Im Exil gibt es eine Grenze, an welcher es sich selbst aufhebt und nur noch als Hintergrund weiterwirkt oder eher als Grundriß, von dem die Empfindungs- und Denkwelt nicht abkommt. Irgendwo lagert grottentief die zur Todessprache gewordene Muttersprache, die man noch 1944 auf den Straßenschildern vor den Pariser Denkmälern in Frakturschrift sehen konnte und die den Knaben Arthur derart beschämte, daß er sich jedesmal aufs Klo flüchtete. Er gehörte zum deutschen Mördervolk, aus dem er verstoßen wurde, und doch hatte man ihn geschützt und sich für ihn der Gefahr ausgesetzt.
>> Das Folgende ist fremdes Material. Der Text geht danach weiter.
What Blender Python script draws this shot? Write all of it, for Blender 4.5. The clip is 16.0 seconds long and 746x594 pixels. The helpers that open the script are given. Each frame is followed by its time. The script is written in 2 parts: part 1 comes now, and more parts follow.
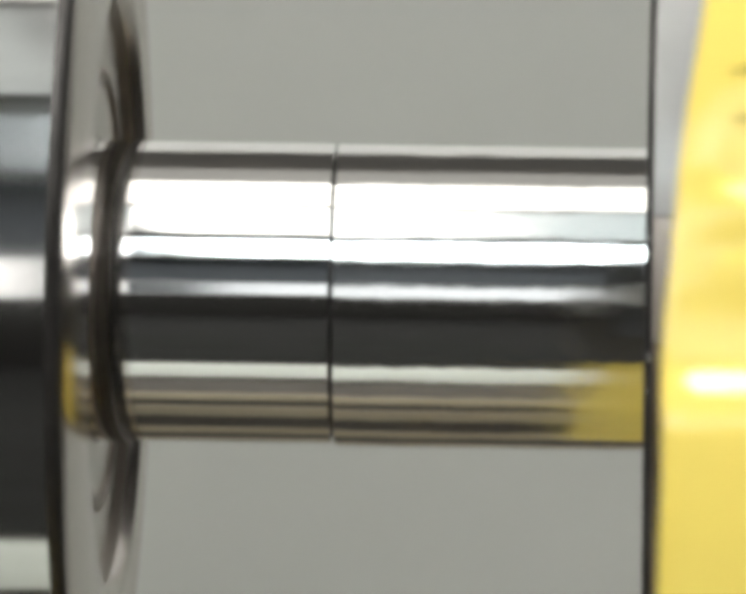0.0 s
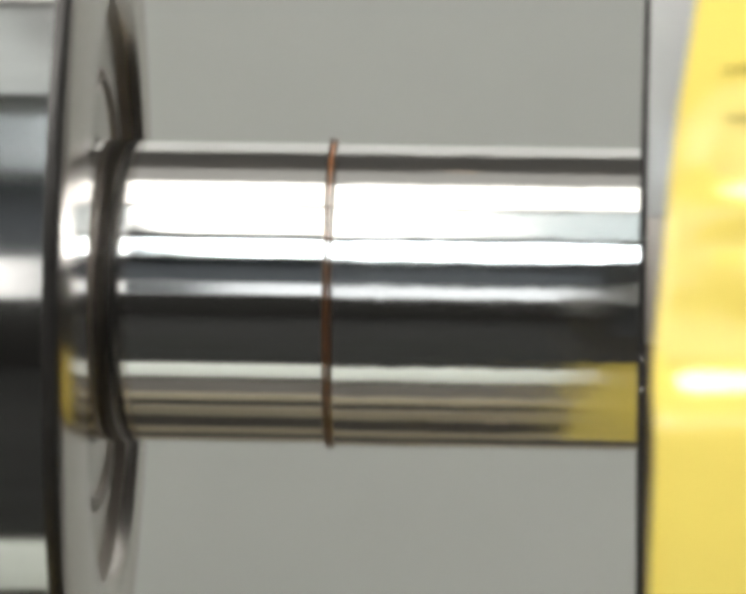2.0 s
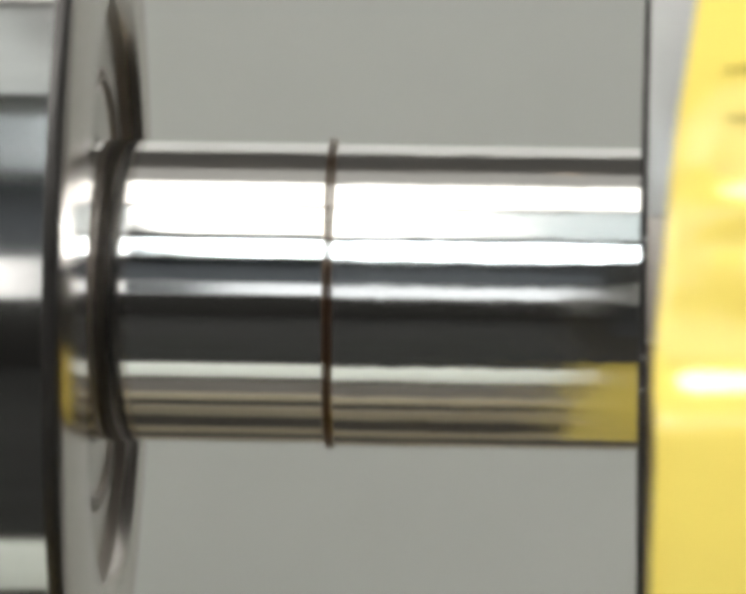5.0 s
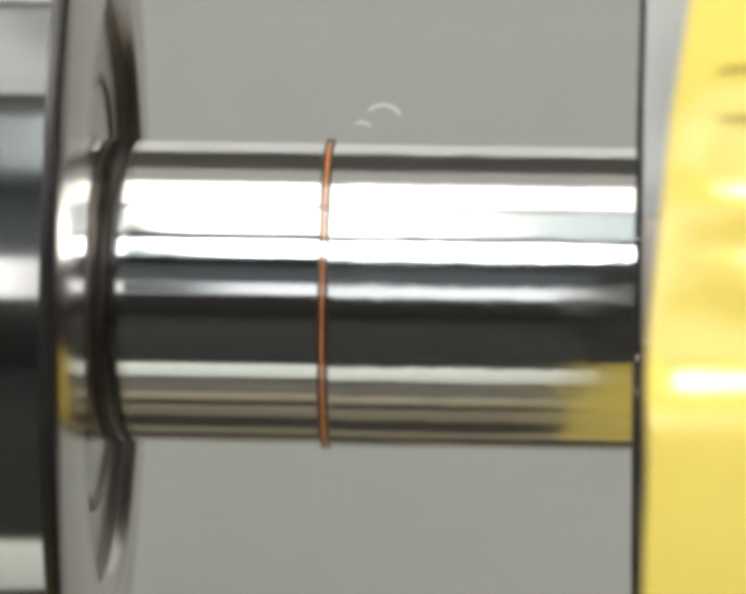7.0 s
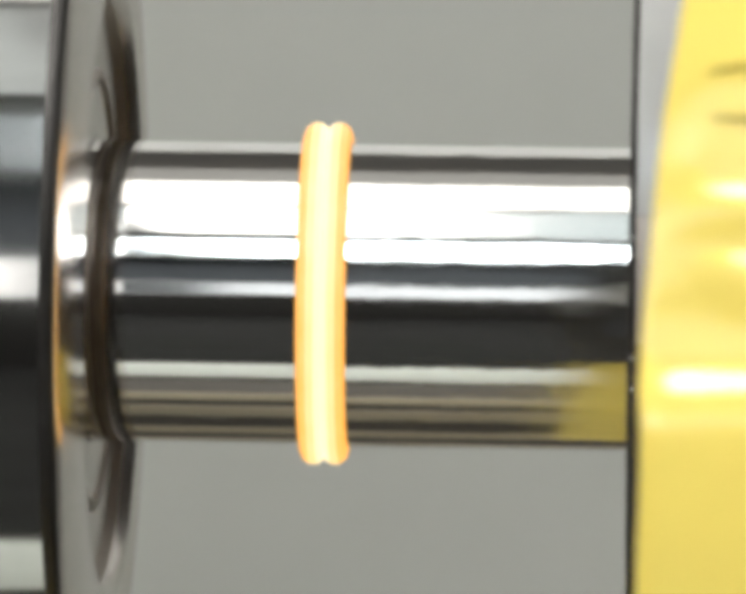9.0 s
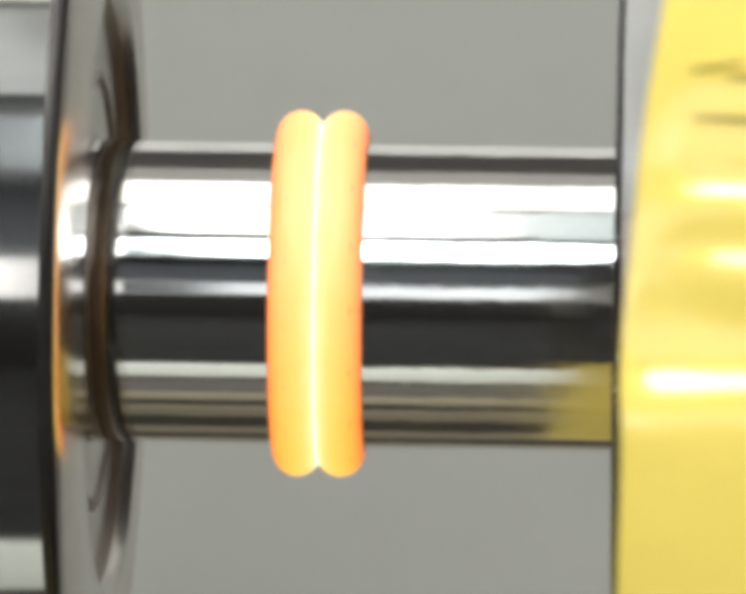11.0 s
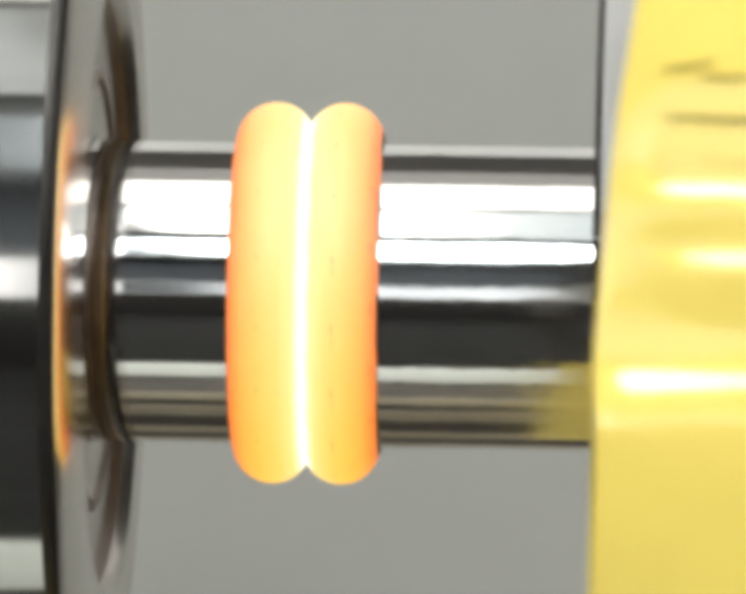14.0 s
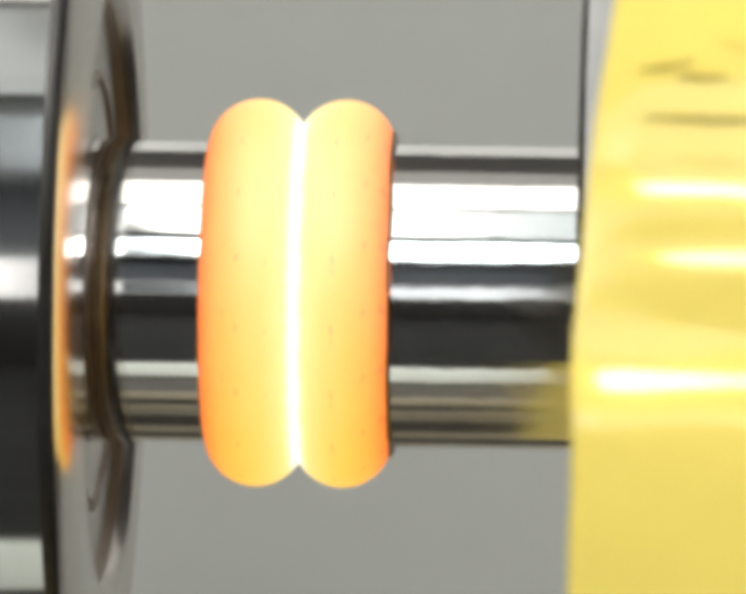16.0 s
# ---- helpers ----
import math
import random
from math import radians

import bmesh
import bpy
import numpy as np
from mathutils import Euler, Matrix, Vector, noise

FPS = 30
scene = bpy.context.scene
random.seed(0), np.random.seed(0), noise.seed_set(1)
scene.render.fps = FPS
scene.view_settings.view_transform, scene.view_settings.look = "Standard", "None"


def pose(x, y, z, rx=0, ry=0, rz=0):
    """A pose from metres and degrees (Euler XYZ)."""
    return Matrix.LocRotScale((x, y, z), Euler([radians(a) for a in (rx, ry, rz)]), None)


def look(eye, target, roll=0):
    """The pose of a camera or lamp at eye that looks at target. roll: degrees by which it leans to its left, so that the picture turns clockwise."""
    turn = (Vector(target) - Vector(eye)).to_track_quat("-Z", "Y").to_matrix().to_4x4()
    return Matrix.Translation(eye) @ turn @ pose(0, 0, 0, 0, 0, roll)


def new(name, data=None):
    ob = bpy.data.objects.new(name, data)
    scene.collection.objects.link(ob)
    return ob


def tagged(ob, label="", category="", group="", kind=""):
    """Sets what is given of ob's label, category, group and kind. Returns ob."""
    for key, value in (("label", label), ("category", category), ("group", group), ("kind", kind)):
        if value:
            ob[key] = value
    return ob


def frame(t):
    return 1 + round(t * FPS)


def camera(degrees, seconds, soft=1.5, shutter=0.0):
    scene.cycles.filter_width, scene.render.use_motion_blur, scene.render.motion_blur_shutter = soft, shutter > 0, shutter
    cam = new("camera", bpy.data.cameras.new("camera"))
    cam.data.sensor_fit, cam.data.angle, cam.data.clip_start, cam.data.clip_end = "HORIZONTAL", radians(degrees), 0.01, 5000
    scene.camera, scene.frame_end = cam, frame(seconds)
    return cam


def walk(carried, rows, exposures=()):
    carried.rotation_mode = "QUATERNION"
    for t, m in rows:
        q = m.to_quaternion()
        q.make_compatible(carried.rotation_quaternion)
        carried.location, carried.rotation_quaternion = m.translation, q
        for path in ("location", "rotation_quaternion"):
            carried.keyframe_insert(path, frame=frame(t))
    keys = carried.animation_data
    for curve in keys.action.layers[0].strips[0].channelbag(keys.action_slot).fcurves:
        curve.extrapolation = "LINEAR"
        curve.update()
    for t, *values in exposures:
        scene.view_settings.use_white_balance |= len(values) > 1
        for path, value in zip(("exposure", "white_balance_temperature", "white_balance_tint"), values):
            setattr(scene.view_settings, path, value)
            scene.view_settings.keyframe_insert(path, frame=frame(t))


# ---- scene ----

So gibt es für den Exilierten in der gewesenen Muttersprache kaum Wörter, die von alleine alles Mögliche ergeben, denen man sich so ohne weiteres anvertrauen könnte. Die Sprache wurde einem verboten. Man trachtete nach des Knaben Leben, er war nur noch »lebensunwürdiges Lebensmaterial« oder so etwas ähnliches. Die Abstammung machte ihn zum Abschaum, der unbedingt beseitigt werden mußte. In »der Sprache« wurde aufs natürlichste, wie es mit der Sprache so ist, ganz sachlich das Ungeheuerste überhaupt formuliert. Die Wörter sind doch vom Hinmorden immer bedroht, die schönsten und vertrautesten können so leicht Instrumente der Hinrichtung und des Abtötens werden.

Die verstockten Kriminellen des IS scheinen heute sogar die Sprache überwunden zu haben, ihre Bestialität braucht nicht einmal Sprache. Töten geht auch ohne, sogar besser. Die Nazis haben die Sprache noch gebraucht, um sie von Grund auf unkenntlich zu machen, es galt alles Persönliche, nicht politisch Verwertbare endgültig auszumerzen, es ging darum, die Sprache mit dem Massenmorden in Einklang zu bringen, ohne je das Dahinmorden zu benennen. Die Nazis haben die deutsche Sprache für immer korrumpiert, geschändet. Der NS hat das »Poetische«, den seelischen Klang, den inneren Elan, den »romantischen« Pep der Sprache für immer unmöglich gemacht.

Dennoch gibt es auch die erlösenden Wörter, die aber wurden meistens in der Sprache des Aufnahmelandes gefunden. Aus dem Deutschen war man verstoßen worden. Mittels der deutschen Sprache hatte man Millionen Menschen auf ganz besondere Weise abgeschlachtet, es war eine Mördersprache geworden, der man sich nicht ausliefern konnte, am Worthorizont stand immer eine Drohung, eine Gefahr; man versuchte, sie von sich abzuschütteln, und doch kam sie ihm immer wieder, aus dem Tiefsten seiner selbst. Wie der Schriftsteller Joachim Helfer es so schön schreibt: »Daß es unsere wunderbare Baukastensprache dem Sprecher so verteufelt leicht macht, sich einzubilden, er denke, denke gar Neues, wo er bloß unbegriffene und vielleicht begriffslose Wortteile aneinanderklebt.« Und genau dazu verführt die Fichtesche Durchsichtigkeit des Deutschen: Wer seine Muttersprache wie ein Schüler Vokabel für Vokabel lernen muß, der muß sich auch bei jedem neuen Wort fragen, was es bedeutet.